Commentary - June 2023Foresight Global Sustainable Infrastructure Fund

The Portfolio Managers discuss how the macroenvironment has affected companies that own and operate physical infrastructure. They also discuss where they are finding investment opportunities, projected earnings growth rates, and how investors should think about sustainability.

How has global monetary policy and persistent inflation affected the portfolio’s holdings?

Broadly speaking, year-to-date performance in many publicly traded companies that own and operate infrastructure assets has been driven by central banks’ actions to raise interest rates in an effort to combat inflation. Relative to other asset classes and other parts of the market, the Fund’s holdings tend to be more sensitive to interest rates given their long-dated earnings.

Over the last quarter, interest rate and inflation fears have eased in the U.S. In the U.K. the situation has been less positive as inflation has remained stubbornly high and therefore, the central bank has been more aggressive in measures to reduce inflation.
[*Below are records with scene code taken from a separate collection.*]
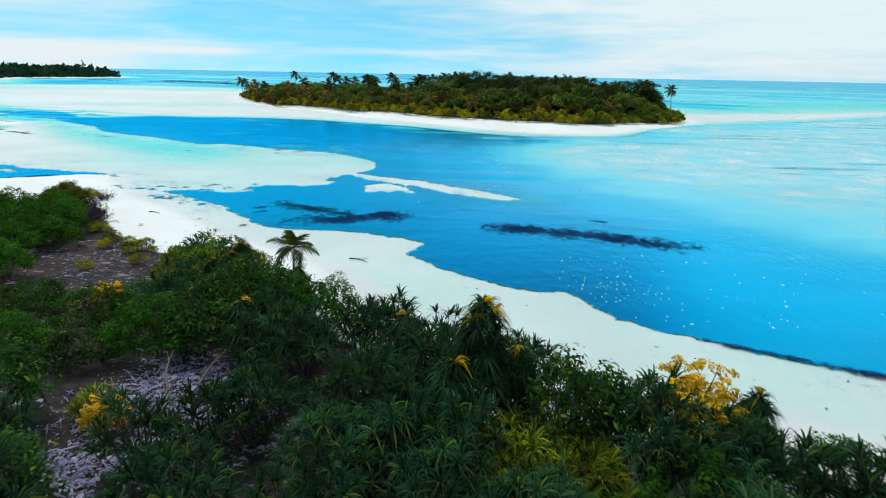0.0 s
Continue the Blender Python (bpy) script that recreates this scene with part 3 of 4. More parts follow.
def leaf_material(name, dark, light, tip=None, rough=0.45):
    m, k = material(name)
    geo = k.tree.nodes.new("ShaderNodeNewGeometry")
    info = k.tree.nodes.new("ShaderNodeObjectInfo")
    own = geo.outputs["Random Per Island"]
    col = k.mix(own, dark, light)
    if tip:
        col = k.mix(k.math("MULTIPLY", k.step(own, 0.90, 0.97), 0.6), col, tip)
    clump = k.noise(k.position(), 0.75, 3.0, 0.6)
    tone = k.math("MULTIPLY", k.math("ADD", 0.6, k.math("MULTIPLY", info.outputs["Random"], 0.65)), k.math("ADD", 0.42, k.math("MULTIPLY", k.step(clump, 0.32, 0.68), 1.0)))
    col = k.mix(1.0, col, k.combine(tone, tone, k.math("MULTIPLY", tone, 0.95)), "MULTIPLY")
    thin = k.tree.nodes.new("ShaderNodeBsdfTranslucent")
    k.put(thin.inputs[0], k.mix(1.0, col, (1.9, 1.7, 0.7), "MULTIPLY"))
    both = k.tree.nodes.new("ShaderNodeMixShader")
    both.inputs[0].default_value = 0.32
    k.link(k.principled(col, 0.75, None, 0.03), both.inputs[1])
    k.link(thin.outputs[0], both.inputs[2])
    k.out(both.outputs[0])
    return m


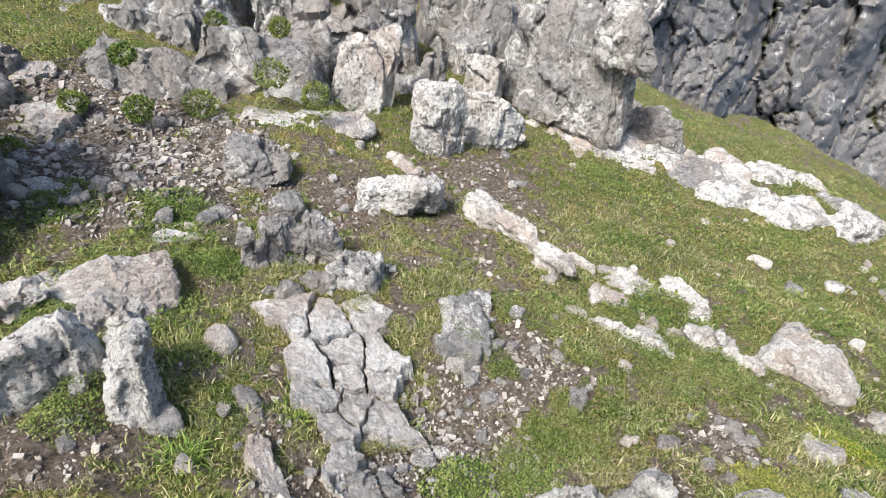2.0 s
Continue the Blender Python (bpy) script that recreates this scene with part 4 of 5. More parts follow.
block(step_rocks, 1.855, -0.477, -0.389, -79, 0.198, 0.139, 0.075, "b", 1304, WHITE)
block(step_rocks, 1.707, -0.527, -0.343, -80, 0.129, 0.077, 0.068, "b", 1305, WHITE)
block(step_rocks, 2.205, -0.480, -0.508, -82, 0.113, 0.090, 0.050, "b", 1306, WHITE)
block(step_rocks, 1.926, -0.682, -0.355, -91, 0.193, 0.096, 0.089, "j", 1307, WHITE)
block(step_rocks, 1.957, -0.804, -0.328, -98, 0.101, 0.061, 0.054, "b", 1308, WHITE)
block(step_rocks, 1.871, -0.883, -0.278, -103, 0.080, 0.040, 0.042, "j", 1309, WHITE)
block(step_rocks, 1.856, -0.964, -0.247, -108, 0.090, 0.045, 0.033, "j", 1310, WHITE)
block(step_rocks, 1.899, -0.703, -0.346, -92, 0.089, 0.054, 0.033, "b", 1311, WHITE)
block(step_rocks, 2.288, 0.108, -0.754, -61, 0.186, 0.111, 0.062, "b", 1312, WHITE)
block(step_rocks, 1.826, -0.622, -0.352, -87, 0.081, 0.057, 0.037, "b", 1313, WHITE)
block(step_rocks, 1.720, -0.751, -0.283, -96, 0.075, 0.045, 0.029, "b", 1314, WHITE)
block(step_rocks, 1.836, -0.278, -0.469, -108, 0.244, 0.233, 0.035, "s", 1315, WHITE)
block(step_rocks, 2.013, -0.530, -0.446, -120, 0.636, 0.283, 0.030, "s", 1316, WHITE)
rock("stone", "small pale limestone stone half sunk in turf", 1.904, -0.895, -0.282, -102, 0.09, 0.116, 0.038, "p", 204, WHITE)
rock("stone", "small pale limestone stone half sunk in turf", 1.829, -0.969, -0.239, -107, 0.147, 0.075, 0.026, "j", 205, PALE)
rock("rock", "low white limestone rock with lichen in grass", 1.583, -0.84, -0.221, -104, 0.178, 0.078, 0.071, "b", 206, WHITE)
rock("stone", "small pale limestone stone half sunk in turf", 1.504, -0.338, -0.334, -62, 0.078, 0.064, 0.033, "r", 207, PALE)
rock("rock", "low white limestone rock with lichen in grass", 2.22, -1.16, -0.27, -110, 0.22, 0.093, 0.09, "j", 208, WHITE)
rock("stone", "small pale limestone stone half sunk in turf", 2.101, -0.997, -0.301, -105, 0.115, 0.08, 0.048, "j", 209, PALE)
rock("stone", "small pale limestone stone half sunk in turf", 1.765, -1.031, -0.2, -113, 0.067, 0.022, 0.023, "r", 210, WHITE)
rock("stone", "flat pale limestone stone bedded in soil", 2.867, -1.57, -0.251, -115, 0.178, 0.091, 0.043, "s", 211, PALE)
rock("stone", "small pale limestone stone half sunk in turf", 2.904, -1.726, -0.191, -118, 0.12, 0.016, 0.019, "s", 212, WHITE)
rock("stone", "small pale limestone stone half sunk in turf", 2.359, -1.408, -0.206, -117, 0.082, 0.028, 0.029, "r", 213, PALE)
rock("stone", "small pale limestone stone half sunk in turf", 2.469, -1.52, -0.186, -118, 0.034, 0.042, 0.014, "r", 214, WHITE)
rock("rock", "low white limestone rock with lichen in grass", 1.933, -1.291, -0.144, -118, 0.118, 0.078, 0.053, "j", 215, WHITE)
rock("stone", "small pale limestone stone half sunk in turf", 1.753, -1.302, -0.093, -124, 0.091, 0.175, 0.012, "s", 216, WHITE)
lapse_rocks = outcrop("slab_ledge", "white limestone slabs beside the path", 2.958, 1.205, -1.259)
block(lapse_rocks, 2.826, 1.188, -1.210, -1, 0.561, 0.682, 0.060, "s", 1336, STONE)
block(lapse_rocks, 2.923, 1.196, -1.247, -3, 0.313, 0.258, 0.050, "s", 1337, STONE)
block(lapse_rocks, 2.958, 1.205, -1.259, -48, 0.455, 0.894, 0.073, "s", 217, STONE)
block(lapse_rocks, 2.339, 0.405, -0.913, -53, 0.222, 0.482, 0.039, "s", 218, STONE)
tower_rocks = outcrop("rock_tower", "tall white limestone outcrop with orange lichen", 4.05, 0.365, -1.29)
block(tower_rocks, 4.696, 0.770, -1.732, -69, 0.570, 0.399, 1.065, "B", 1151, RUST, tilt=(0, 15))
block(tower_rocks, 4.644, 0.430, -1.599, -74, 0.480, 0.384, 0.99, "B", 1152, RUST, tilt=(0, 5))
block(tower_rocks, 4.308, 0.233, -1.346, -75, 0.387, 0.232, 0.599, "w", 1153, RUST, tilt=(0, 6))
block(tower_rocks, 4.424, -0.147, -1.367, -82, 0.385, 0.308, 0.905, "w", 1154, RUST)
block(tower_rocks, 4.437, -0.129, -0.696, -81, 0.173, 0.139, 0.229, "b", 1156, RUST)
block(tower_rocks, 4.097, -0.473, -0.972, -87, 0.236, 0.189, 0.544, "B", 1157, RUST)
block(tower_rocks, 4.024, -0.788, -0.802, -92, 0.422, 0.337, 0.502, "B", 1158, RUST)
block(tower_rocks, 4.035, -0.460, -0.503, -86, 0.185, 0.166, 0.170, "b", 1159, STAINED, sink=0.3)
block(tower_rocks, 3.950, -0.854, -0.512, -94, 0.244, 0.195, 0.172, "j", 1160, RUST)
block(tower_rocks, 3.881, -0.447, -0.958, -86, 0.452, 0.362, 0.445, "B", 1161, RUST, tilt=(-16, 0))
block(tower_rocks, 3.772, -0.758, -0.719, -92, 0.288, 0.230, 0.305, "b", 1162, RUST, tilt=(-12, 0))
block(tower_rocks, 3.365, -0.182, -1.107, -79, 0.295, 0.207, 0.456, "w", 1163, RUST)
block(tower_rocks, 3.526, -0.325, -1.100, -83, 0.349, 0.279, 0.477, "B", 1164, RUST, tilt=(-12, 0))
block(tower_rocks, 3.566, -0.546, -0.949, -87, 0.402, 0.322, 0.353, "B", 1165, RUST, tilt=(-18, 0))
block(tower_rocks, 3.290, -0.297, -1.039, -81, 0.366, 0.219, 0.265, "j", 1166, RUST)
block(tower_rocks, 3.319, -0.541, -1.007, -87, 0.215, 0.129, 0.220, "b", 1167, RUST)
block(tower_rocks, 3.730, 0.466, -1.347, -68, 0.255, 0.179, 0.321, "j", 1168, RUST)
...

Looking ahead, until there is more clarity in inflation levels and where interest rates are headed, central banks’ rate decisions will likely continue to drive performance.

While the Fund’s holdings have been negatively affected by this uncertain environment, we believe the portfolio looks attractively valued as a result.
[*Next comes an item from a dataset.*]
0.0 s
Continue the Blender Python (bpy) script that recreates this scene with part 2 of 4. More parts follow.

Where are you currently finding infrastructure opportunities?

We look for companies that own and operate physical infrastructure assets across developed countries. These include companies in Europe, the U.K., Australia, New Zealand, the U.S. and Canada. Currently, we see lower relative valuations in companies domiciled in the U.K. and Europe. Yet in certain instances, we are willing to pay more for a higher quality company outside that region.

As an example, the Fund holds U.S.-based American Tower (AMT), one of the largest publicly held global real estate investment trusts. AMT is an independent owner, operator, and developer of multi-tenant communications real estate with a presence in 25 countries. The Company leases space on its communications sites to wireless service providers, radio and television broadcast companies, wireless data providers, government agencies and municipalities. In addition, AMT manages rooftop and tower sites and holds other telecommunications infrastructure, fiber and property interests. AMT’s sustainability strategy is aligned with its vision to make communication possible everywhere whilst it has committed to or are signatories of several global organizations and initiatives.

What is your growth outlook for infrastructure companies over the remainder of 2023?

Many of the stocks in the portfolio are expected to have mid- to high-single digit percentage growth, depending on the sector and type of infrastructure. For example, we anticipate that digital infrastructure companies could experience 7-9% growth rates, which could be a prudent projection. For example, Equinix, a REIT that invests in interconnected data centers, is bullish about its growth prospects and guided future earnings growth around 7-9% to 2027. For renewable companies, earnings growth could be slightly lower, at an estimated 5-7% growth rate over the next five years.

How should investors think about a company’s performance potential compared to its adherence to sustainability?

We believe these two ideas should be inextricably linked for long-term investors. We are looking for businesses that will thrive in a decarbonizing and a decarbonized world. In addition, we believe companies that prioritize social impact mitigate some of the legal, regulatory and reputational risks associated with social and environmental issues.

In short, at Foresight Group, our philosophy is that the most successful companies over the medium- and long-term will be those that grow their business with sustainability in mind.